Les magistrats en ont assez de leurs décisions jamais exécutées. Le refus de l’Administration d’exécuter certaines décisions de Justice a occupé une bonne place lors des échanges, hier, à la rentrée solennelle des cours et tribunaux.
C’est le cas notamment dans l’affaire des 690 élèves-maîtres, le différend entre les communes de Djiddah Thiaroye Kao et Wakhinane Nimzatt pour le contrôle du marché Bou bess, entre autres. Introduisant le discours d’usage sur le thème «Le contrôle juridictionnel de l’Administration», le magistrat Sangoné Fall s’en est offusqué. «Il faut le relever pour le déplorer, le plus souvent, c’est l’administration elle-même qui fait de la résistance. Elle doit comprendre, qu’au même titre que les particuliers, qu’elle doit se soumettre au droit, en usant le cas échéant des voies de recours. La question est alors de savoir dans quelle mesure, et par le biais de quels moyens, le juge administratif peut contraindre l’administration à se conformer à ses décisions», a constaté avec amertume le conseiller référendaire à la Cour suprême. Procureur général près la Cour suprême, Cheikh Tidiane Coulibaly est revenu, à son tour, à la charge : «L’Administration doit agir en conformité avec la Constitution et les lois qui fixent les limites de son action. Le contrôle juridictionnel est institué en vue de s’assurer de la conformité de l’action de l’Administration à la hiérarchie des normes et de prémunir les citoyens contre l’arbitraire ou les rassurer».

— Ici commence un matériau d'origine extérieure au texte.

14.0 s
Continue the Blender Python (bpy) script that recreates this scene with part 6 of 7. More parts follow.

Favoritisme dans les marchés publics
La procédure de passation des marchés publics n’a pas manqué d’alimenter les débats. Et c’est pour rappeler à l’Administration les principes qui doivent prévaloir. «Les procédures de passation des marchés doivent respecter les principes de libre accès à la commande publique, d’égalité de traitement des candidats, de non-discrimination et de transparence», dit-il. Pour le conseiller référendaire à la Cour suprême, Sangoné Fall, le principe de transparence se traduit par une information préalable des candidats sur les critères que l’autorité contractante entend mettre en œuvre, lors de l’évaluation des offres. A l’en croire, ce principe suppose aussi que ces critères soient définis de manière objective, pour faciliter le contrôle de leur application et éviter tout favoritisme. «Le principe de transparence commande aussi que les critères définis par l’autorité contractante soient appliqués de manière égalitaire à tous les soumissionnaires», recommande-t-il.

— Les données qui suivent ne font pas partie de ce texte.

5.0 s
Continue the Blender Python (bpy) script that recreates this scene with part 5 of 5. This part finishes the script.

Lors des échanges, il aussi été question de l’encadrement des mesures de police en matière de liberté de réunion, d’association et d’expression. «Pour ordonner la fermeture provisoire d’un siège de parti politique, un gouverneur a invoqué dans son arrêté des risques de troubles à l’ordre public, alors qu’il ne ressort pas des éléments du dossier que le risque de télescopage allégué fut de nature à menacer l’ordre public dans des conditions telles qu’il ne pût être paré au danger par des mesures de police appropriées, lesquelles pouvaient être prises en l’espèce sans aller jusqu’à la mesure extrême de fermeture du siège du parti et, en prenant une telle mesure, l’autorité administrative a porté atteinte au droit de propriété privée et à la liberté de réunion et d’association». Une position partagée par le procureur général Coulibaly pour qui «s’il incombe à l’autorité administrative compétente de prendre les mesures qu’exige le maintien de l’ordre, elle doit concilier l’exercice de ce pouvoir avec le respect de la liberté de réunion garantie par la Constitution».